#### Collected data:
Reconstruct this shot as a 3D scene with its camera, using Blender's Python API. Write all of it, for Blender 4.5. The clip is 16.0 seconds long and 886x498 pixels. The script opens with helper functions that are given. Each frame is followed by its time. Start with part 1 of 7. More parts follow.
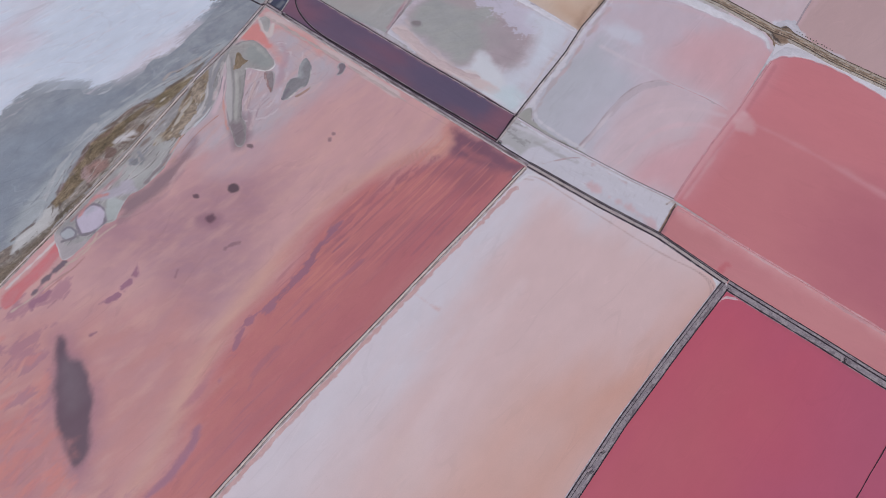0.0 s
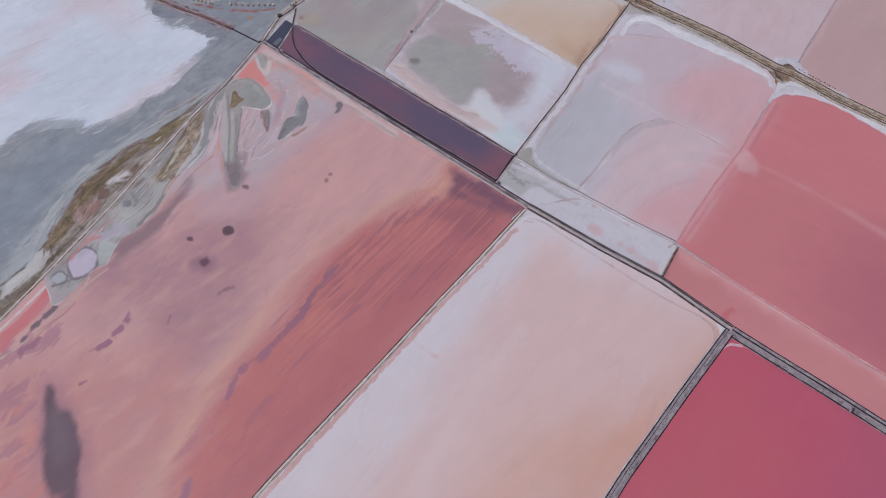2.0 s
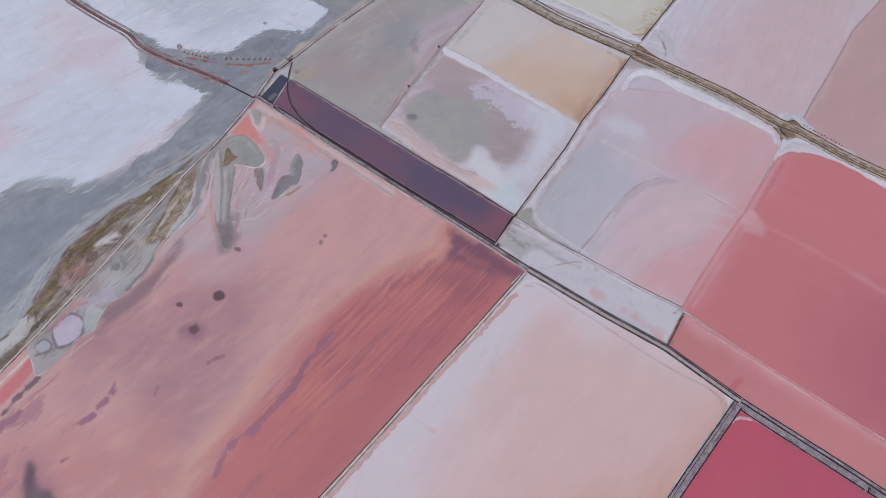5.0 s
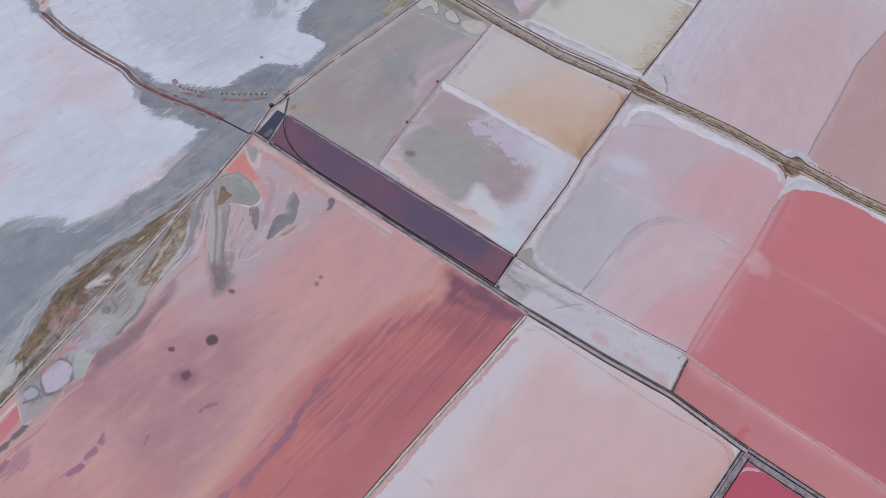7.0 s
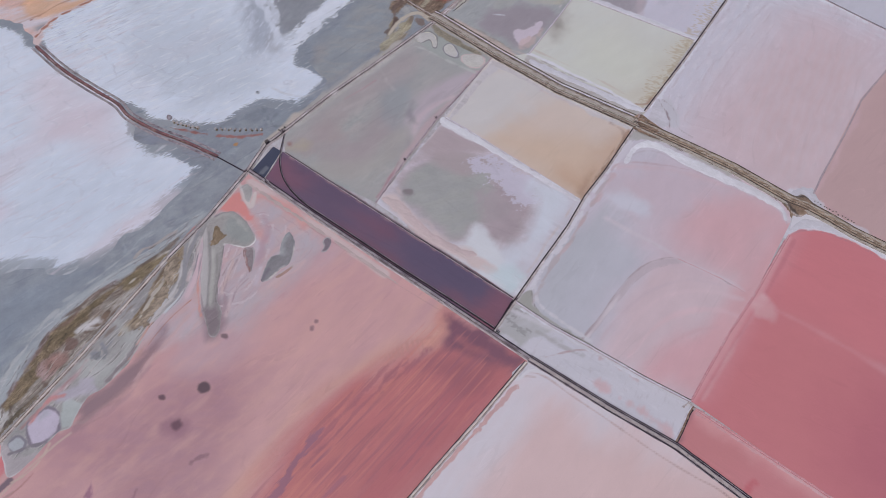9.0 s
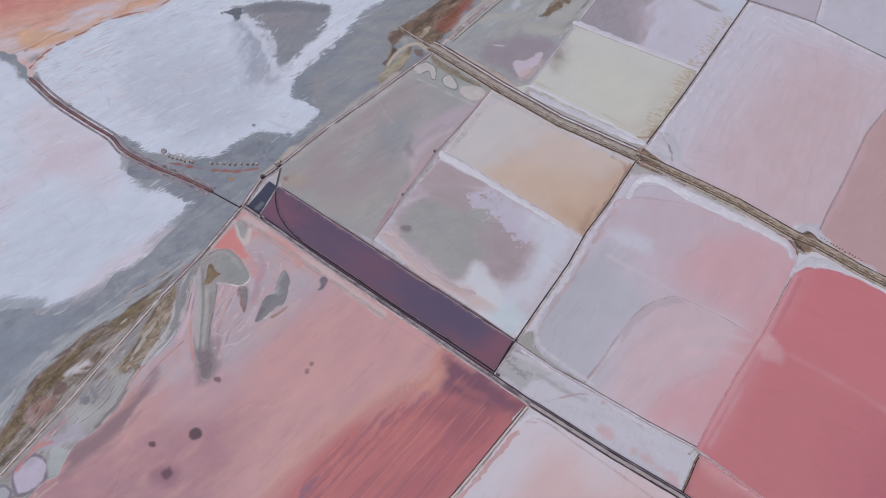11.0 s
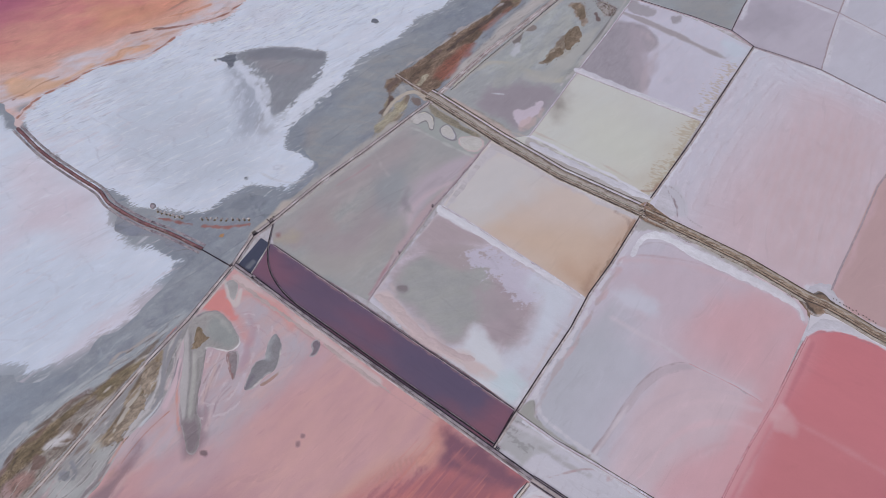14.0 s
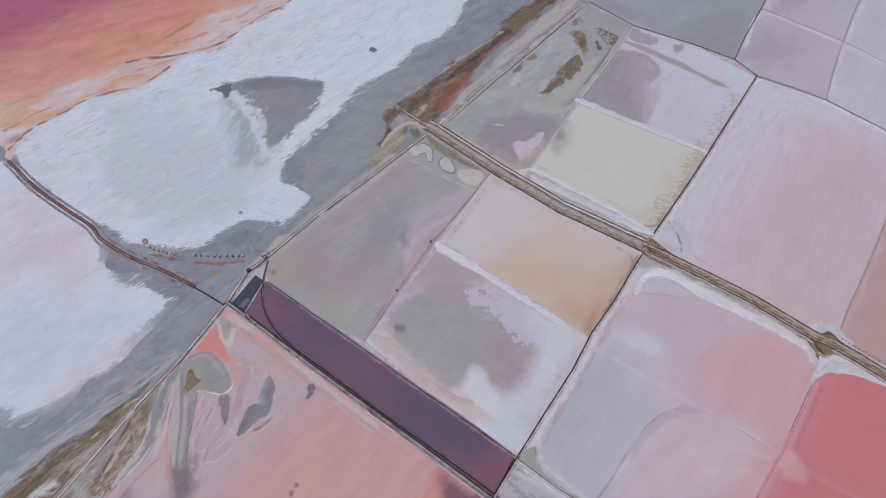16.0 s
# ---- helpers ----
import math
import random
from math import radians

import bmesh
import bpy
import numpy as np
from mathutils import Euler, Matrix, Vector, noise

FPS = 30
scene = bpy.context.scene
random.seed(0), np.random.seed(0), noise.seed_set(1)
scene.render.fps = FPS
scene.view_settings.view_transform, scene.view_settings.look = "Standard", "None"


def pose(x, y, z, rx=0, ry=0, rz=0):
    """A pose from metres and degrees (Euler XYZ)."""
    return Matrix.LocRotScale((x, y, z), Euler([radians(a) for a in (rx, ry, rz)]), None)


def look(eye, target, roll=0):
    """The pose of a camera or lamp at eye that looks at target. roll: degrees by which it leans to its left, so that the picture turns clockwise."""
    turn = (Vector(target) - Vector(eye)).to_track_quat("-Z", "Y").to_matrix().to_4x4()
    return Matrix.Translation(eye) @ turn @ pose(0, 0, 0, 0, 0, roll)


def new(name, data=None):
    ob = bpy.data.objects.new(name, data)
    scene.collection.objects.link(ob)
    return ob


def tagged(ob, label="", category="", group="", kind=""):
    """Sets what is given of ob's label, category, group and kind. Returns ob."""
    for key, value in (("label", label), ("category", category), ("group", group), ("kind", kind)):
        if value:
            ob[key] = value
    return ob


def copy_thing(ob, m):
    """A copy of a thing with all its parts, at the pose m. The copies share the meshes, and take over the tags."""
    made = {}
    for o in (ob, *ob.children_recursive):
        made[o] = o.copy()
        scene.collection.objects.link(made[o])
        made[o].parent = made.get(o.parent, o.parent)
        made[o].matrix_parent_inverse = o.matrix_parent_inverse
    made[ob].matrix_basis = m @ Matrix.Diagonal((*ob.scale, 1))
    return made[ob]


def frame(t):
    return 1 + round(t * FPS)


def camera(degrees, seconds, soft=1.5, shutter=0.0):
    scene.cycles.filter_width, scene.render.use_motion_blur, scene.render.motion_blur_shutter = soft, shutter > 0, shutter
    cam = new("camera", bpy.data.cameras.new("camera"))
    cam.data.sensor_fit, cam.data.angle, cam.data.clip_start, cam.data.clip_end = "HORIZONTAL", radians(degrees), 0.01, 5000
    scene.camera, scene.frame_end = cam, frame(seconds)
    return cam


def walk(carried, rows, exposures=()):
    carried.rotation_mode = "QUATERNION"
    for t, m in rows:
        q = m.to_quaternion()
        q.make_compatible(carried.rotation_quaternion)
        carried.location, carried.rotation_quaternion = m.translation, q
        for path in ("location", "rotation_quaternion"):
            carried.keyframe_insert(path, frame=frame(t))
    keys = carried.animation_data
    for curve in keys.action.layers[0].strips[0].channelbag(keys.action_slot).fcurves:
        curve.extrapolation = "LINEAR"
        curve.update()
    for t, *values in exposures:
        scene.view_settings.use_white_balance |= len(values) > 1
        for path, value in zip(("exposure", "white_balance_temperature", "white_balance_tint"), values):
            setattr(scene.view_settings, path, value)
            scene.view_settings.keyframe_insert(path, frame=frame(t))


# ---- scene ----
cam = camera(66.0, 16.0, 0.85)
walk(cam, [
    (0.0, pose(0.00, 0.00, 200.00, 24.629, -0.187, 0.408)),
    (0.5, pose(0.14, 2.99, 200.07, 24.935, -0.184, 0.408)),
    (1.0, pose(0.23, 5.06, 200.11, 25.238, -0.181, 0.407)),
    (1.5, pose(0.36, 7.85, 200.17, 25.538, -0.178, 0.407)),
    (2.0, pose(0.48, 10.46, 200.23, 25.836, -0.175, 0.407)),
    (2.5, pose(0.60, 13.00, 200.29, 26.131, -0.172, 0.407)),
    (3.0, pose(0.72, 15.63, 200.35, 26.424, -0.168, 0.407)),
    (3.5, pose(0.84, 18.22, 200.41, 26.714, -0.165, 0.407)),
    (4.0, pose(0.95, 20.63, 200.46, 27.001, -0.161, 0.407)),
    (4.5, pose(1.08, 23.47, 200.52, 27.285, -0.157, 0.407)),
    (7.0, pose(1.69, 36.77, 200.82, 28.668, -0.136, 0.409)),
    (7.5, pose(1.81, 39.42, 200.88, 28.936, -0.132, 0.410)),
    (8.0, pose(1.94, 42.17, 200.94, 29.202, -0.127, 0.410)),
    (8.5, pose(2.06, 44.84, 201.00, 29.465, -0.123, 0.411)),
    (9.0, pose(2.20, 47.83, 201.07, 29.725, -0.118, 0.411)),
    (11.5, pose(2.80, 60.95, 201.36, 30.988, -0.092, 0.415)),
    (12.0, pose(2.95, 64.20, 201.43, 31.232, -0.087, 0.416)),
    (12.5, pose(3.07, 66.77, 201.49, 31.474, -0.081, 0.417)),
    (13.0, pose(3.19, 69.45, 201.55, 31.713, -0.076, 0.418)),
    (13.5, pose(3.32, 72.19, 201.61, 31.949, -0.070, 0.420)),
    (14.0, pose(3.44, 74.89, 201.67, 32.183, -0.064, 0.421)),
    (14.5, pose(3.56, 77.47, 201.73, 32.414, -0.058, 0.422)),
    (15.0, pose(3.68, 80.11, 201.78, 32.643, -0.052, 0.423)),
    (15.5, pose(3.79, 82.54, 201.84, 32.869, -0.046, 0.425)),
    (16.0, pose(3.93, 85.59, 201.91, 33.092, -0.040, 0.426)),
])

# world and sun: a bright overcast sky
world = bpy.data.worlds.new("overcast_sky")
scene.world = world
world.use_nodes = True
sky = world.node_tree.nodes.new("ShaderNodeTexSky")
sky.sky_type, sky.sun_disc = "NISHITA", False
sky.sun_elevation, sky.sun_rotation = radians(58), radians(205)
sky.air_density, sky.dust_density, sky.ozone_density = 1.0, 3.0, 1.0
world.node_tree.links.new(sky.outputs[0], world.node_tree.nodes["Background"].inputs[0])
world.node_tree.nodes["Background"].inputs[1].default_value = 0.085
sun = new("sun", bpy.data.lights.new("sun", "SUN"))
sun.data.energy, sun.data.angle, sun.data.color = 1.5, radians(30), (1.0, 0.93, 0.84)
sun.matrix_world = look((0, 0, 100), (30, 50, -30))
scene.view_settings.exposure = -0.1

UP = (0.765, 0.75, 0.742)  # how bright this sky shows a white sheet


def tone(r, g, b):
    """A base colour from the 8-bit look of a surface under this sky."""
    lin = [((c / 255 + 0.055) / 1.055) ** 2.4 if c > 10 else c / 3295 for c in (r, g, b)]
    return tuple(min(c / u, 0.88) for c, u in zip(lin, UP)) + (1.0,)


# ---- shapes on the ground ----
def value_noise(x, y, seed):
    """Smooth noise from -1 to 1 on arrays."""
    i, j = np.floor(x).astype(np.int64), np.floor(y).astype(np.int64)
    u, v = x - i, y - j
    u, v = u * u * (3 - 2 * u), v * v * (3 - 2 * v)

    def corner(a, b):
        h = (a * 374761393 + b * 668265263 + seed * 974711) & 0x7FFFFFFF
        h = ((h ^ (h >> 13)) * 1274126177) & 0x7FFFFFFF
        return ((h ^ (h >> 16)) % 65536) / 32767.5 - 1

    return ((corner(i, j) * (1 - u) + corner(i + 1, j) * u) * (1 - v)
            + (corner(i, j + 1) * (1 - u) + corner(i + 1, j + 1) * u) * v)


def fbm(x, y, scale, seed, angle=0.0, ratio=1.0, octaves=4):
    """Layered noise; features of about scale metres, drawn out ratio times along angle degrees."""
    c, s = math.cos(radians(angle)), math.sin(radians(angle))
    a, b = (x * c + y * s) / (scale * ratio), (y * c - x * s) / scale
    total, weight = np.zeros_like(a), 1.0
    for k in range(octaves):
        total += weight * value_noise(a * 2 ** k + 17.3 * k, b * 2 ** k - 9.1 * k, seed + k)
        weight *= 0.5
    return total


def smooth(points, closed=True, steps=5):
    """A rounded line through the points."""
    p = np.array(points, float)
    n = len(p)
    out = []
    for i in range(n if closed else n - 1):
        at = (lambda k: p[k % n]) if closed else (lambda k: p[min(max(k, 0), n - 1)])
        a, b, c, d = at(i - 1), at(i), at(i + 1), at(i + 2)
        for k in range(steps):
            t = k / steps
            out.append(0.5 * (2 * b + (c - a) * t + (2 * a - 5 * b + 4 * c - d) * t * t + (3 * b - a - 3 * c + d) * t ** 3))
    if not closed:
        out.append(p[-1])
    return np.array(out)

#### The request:
Say how many lines above hold the word "target", giving only the count.

#### The solution:
3